- INFORMATION SUPPLIED -

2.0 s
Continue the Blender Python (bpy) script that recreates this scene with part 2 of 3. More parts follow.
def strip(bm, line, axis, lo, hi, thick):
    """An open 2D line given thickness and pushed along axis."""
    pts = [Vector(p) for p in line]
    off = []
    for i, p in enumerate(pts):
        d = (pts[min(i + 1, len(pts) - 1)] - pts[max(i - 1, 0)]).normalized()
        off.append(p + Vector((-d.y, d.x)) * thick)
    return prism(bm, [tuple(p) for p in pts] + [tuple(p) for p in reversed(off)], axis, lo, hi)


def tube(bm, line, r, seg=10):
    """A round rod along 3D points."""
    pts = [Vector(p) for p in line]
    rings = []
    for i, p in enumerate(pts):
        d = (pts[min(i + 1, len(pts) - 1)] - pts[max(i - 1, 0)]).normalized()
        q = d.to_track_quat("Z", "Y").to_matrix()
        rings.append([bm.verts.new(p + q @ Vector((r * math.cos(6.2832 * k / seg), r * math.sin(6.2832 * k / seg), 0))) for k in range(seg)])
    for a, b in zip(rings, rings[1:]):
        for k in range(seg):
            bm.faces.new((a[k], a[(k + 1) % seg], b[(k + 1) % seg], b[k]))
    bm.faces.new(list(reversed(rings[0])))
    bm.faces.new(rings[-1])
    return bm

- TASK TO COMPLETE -
Give back, exactly as written, the lines from the one with "Continue the Blender" to the last line.

- TASK ANSWER -
Continue the Blender Python (bpy) script that recreates this scene with part 2 of 3. More parts follow.
def strip(bm, line, axis, lo, hi, thick):
    """An open 2D line given thickness and pushed along axis."""
    pts = [Vector(p) for p in line]
    off = []
    for i, p in enumerate(pts):
        d = (pts[min(i + 1, len(pts) - 1)] - pts[max(i - 1, 0)]).normalized()
        off.append(p + Vector((-d.y, d.x)) * thick)
    return prism(bm, [tuple(p) for p in pts] + [tuple(p) for p in reversed(off)], axis, lo, hi)


def tube(bm, line, r, seg=10):
    """A round rod along 3D points."""
    pts = [Vector(p) for p in line]
    rings = []
    for i, p in enumerate(pts):
        d = (pts[min(i + 1, len(pts) - 1)] - pts[max(i - 1, 0)]).normalized()
        q = d.to_track_quat("Z", "Y").to_matrix()
        rings.append([bm.verts.new(p + q @ Vector((r * math.cos(6.2832 * k / seg), r * math.sin(6.2832 * k / seg), 0))) for k in range(seg)])
    for a, b in zip(rings, rings[1:]):
        for k in range(seg):
            bm.faces.new((a[k], a[(k + 1) % seg], b[(k + 1) % seg], b[k]))
    bm.faces.new(list(reversed(rings[0])))
    bm.faces.new(rings[-1])
    return bm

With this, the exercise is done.